• **Data section**
[BEGIN]

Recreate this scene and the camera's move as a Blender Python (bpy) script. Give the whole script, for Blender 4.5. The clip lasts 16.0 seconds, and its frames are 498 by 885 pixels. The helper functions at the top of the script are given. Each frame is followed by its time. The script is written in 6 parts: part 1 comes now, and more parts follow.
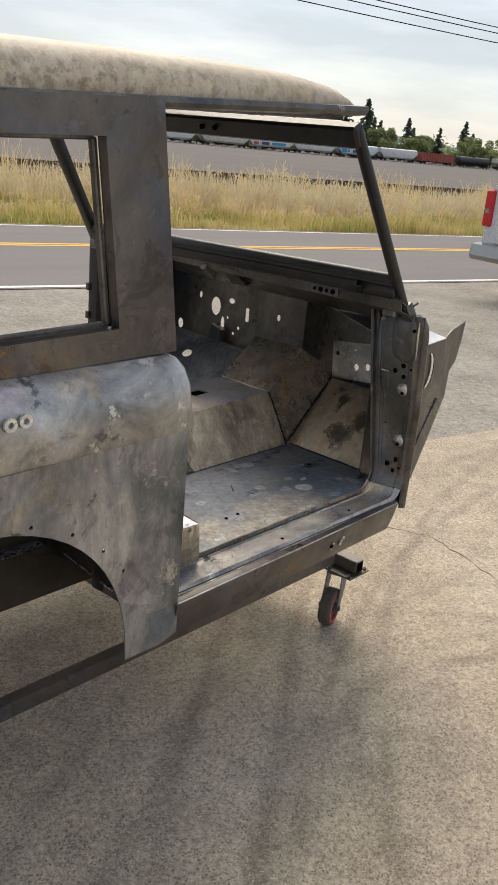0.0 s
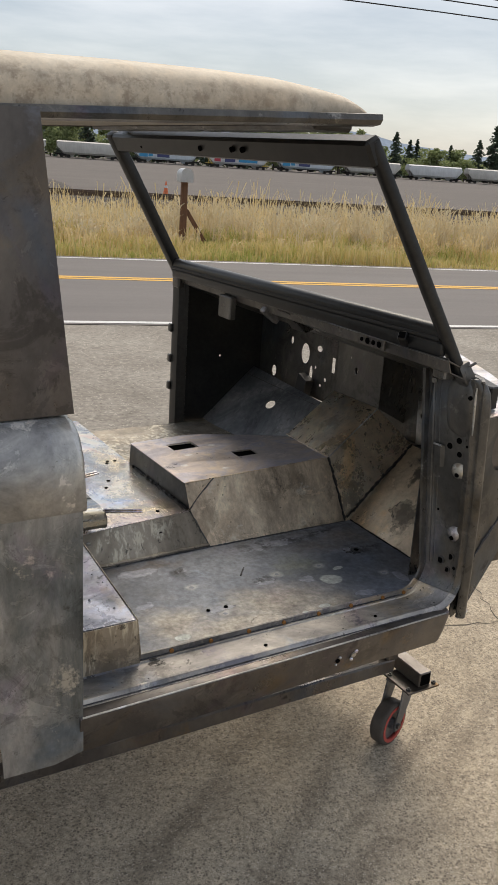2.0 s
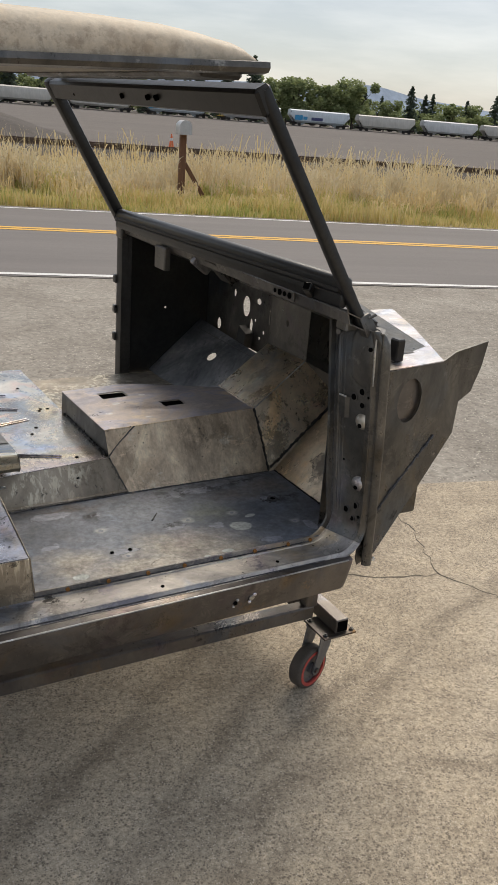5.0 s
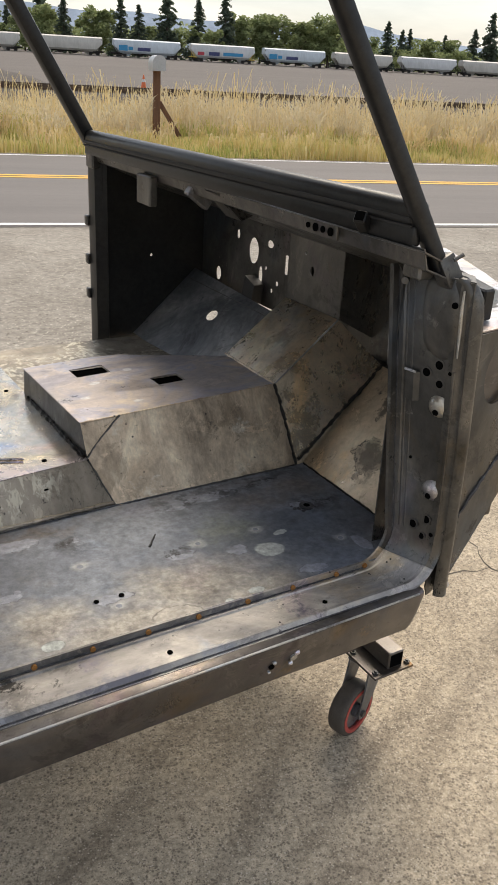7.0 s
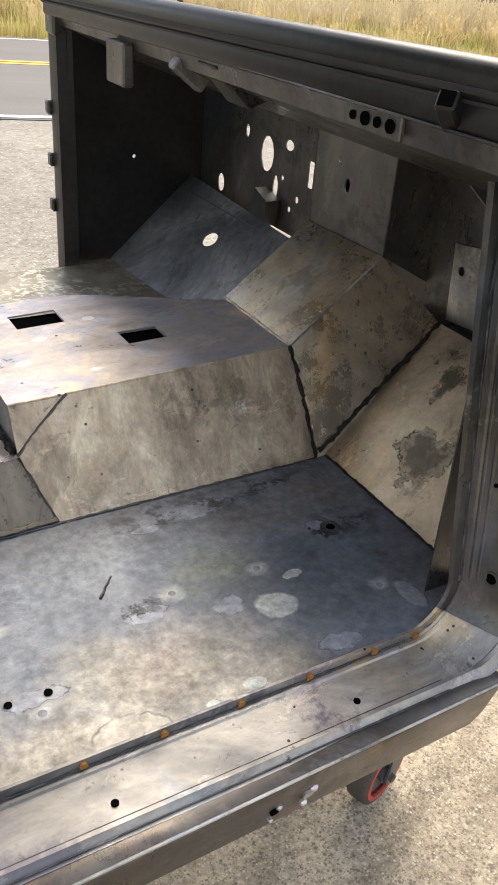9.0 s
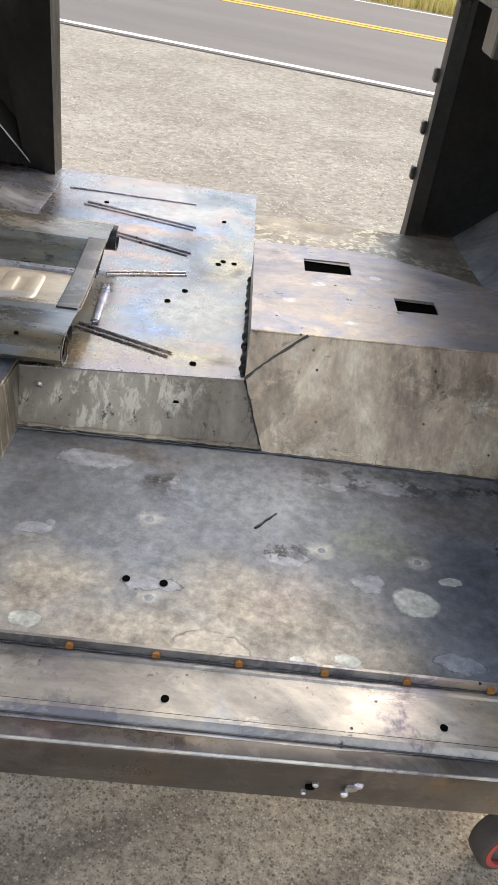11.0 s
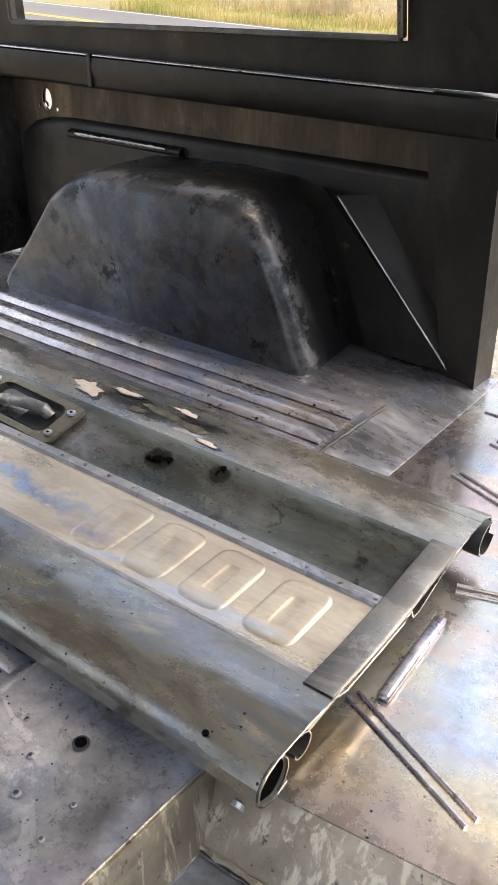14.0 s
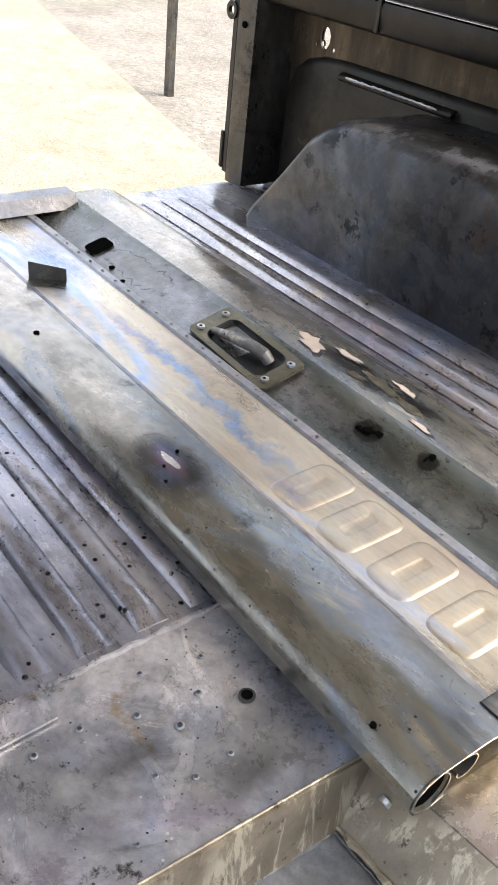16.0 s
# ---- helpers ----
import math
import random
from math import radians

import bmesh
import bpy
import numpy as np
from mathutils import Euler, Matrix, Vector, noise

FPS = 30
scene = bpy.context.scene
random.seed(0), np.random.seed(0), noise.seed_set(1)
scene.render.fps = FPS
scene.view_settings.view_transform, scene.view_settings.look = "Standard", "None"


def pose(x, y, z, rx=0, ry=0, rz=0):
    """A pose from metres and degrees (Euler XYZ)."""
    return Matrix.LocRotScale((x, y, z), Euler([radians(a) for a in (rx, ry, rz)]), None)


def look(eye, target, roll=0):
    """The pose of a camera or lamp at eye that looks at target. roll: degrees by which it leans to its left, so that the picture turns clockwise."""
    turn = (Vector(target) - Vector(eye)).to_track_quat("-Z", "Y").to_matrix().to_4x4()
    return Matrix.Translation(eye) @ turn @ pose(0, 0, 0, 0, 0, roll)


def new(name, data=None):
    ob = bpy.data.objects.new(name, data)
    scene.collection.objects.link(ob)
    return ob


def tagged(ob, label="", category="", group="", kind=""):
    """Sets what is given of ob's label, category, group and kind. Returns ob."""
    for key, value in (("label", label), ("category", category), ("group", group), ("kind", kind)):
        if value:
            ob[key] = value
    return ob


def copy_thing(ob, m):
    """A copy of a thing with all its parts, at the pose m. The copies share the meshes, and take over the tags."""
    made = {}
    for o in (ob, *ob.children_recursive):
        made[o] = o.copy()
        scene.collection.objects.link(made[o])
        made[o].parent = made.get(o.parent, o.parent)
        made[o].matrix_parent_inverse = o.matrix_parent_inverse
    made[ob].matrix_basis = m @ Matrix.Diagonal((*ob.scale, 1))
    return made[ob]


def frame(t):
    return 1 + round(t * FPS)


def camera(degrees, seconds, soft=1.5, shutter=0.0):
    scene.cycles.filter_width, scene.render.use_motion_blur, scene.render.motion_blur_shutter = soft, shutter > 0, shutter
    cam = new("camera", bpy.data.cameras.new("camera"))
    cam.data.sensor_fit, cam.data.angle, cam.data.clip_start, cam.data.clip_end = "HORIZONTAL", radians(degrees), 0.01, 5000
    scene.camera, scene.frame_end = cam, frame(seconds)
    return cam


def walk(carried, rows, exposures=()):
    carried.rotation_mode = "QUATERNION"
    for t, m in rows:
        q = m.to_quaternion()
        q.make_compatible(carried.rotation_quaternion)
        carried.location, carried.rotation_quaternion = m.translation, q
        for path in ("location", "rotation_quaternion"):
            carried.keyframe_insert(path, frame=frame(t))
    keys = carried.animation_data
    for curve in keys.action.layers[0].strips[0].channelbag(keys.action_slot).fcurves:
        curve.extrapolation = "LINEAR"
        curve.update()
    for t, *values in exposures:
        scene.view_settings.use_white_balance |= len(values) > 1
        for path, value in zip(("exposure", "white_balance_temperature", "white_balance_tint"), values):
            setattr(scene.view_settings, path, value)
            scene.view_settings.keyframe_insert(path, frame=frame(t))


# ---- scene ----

[END]
[BEGIN]

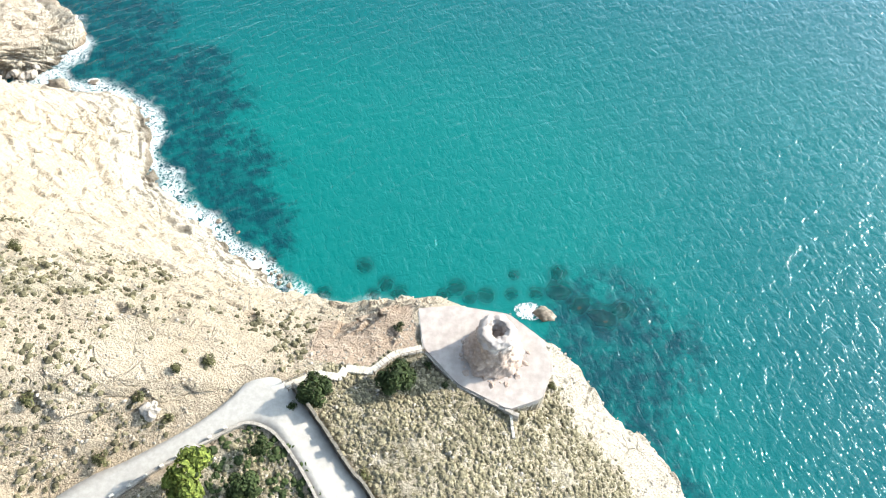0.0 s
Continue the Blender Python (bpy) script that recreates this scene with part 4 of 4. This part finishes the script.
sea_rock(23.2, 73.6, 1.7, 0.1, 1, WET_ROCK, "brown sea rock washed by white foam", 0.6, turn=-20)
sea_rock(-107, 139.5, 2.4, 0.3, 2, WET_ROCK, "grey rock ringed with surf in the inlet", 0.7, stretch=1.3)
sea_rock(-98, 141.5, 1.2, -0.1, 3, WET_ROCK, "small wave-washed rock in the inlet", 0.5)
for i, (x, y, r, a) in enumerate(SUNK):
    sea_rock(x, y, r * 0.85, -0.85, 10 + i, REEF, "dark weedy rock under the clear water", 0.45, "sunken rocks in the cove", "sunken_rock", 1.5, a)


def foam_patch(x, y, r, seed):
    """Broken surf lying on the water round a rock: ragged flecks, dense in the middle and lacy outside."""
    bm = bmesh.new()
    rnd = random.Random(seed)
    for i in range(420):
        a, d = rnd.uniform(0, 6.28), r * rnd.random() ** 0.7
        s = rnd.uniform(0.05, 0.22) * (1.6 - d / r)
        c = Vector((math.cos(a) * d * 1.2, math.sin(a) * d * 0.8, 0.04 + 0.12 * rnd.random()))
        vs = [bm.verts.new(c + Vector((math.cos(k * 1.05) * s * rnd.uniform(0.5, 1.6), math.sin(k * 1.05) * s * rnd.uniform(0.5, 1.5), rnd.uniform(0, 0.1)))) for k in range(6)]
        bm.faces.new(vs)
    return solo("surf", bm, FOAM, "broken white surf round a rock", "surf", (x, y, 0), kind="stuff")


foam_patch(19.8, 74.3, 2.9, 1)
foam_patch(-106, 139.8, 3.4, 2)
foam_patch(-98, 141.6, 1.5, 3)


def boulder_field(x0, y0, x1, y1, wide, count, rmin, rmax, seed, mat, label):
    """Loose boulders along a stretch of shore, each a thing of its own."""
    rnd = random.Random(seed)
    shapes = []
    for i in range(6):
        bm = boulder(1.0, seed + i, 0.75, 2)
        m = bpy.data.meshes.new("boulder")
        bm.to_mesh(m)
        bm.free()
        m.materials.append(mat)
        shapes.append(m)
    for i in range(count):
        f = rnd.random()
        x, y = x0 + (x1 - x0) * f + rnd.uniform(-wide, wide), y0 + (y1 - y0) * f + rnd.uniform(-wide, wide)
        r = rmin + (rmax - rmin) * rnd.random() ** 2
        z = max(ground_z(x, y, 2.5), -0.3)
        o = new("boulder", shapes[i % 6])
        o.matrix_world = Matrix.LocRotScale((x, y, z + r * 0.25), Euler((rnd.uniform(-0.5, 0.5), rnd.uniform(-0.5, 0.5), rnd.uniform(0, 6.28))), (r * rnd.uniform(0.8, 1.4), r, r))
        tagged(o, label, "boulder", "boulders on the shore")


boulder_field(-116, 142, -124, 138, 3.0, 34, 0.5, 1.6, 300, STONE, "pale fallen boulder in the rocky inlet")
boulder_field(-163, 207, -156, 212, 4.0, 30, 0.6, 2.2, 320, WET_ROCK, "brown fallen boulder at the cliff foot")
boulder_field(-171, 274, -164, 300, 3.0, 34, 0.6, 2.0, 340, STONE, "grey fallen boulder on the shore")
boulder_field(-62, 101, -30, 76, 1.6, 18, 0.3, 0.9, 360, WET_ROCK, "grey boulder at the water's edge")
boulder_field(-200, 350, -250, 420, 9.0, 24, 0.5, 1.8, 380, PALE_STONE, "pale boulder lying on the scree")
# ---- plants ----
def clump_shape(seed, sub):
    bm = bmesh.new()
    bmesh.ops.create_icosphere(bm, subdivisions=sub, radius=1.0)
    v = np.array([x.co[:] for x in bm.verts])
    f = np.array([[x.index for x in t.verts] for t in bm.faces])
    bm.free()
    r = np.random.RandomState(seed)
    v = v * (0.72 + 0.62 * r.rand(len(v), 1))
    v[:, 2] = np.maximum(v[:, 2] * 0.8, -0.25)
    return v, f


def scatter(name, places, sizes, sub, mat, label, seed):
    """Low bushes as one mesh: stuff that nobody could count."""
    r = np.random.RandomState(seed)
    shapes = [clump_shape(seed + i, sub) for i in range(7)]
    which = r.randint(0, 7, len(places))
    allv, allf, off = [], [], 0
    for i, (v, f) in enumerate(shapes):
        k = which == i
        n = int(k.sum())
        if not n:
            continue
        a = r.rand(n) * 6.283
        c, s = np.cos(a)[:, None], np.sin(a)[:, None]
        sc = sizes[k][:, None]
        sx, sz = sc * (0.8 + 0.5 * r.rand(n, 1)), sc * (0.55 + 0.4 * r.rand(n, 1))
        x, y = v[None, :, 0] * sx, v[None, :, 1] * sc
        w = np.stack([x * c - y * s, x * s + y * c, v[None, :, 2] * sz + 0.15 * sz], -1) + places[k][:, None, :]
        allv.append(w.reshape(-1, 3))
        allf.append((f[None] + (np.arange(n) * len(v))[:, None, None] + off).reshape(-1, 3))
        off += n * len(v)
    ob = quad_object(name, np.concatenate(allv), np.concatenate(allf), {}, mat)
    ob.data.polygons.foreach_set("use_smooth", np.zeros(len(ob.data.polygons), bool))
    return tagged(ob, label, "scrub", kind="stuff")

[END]

Copy and report every line where the word "render" is present.

• **Exercise output**
scene.render.fps = FPS
    scene.cycles.filter_width, scene.render.use_motion_blur, scene.render.motion_blur_shutter = soft, shutter > 0, shutter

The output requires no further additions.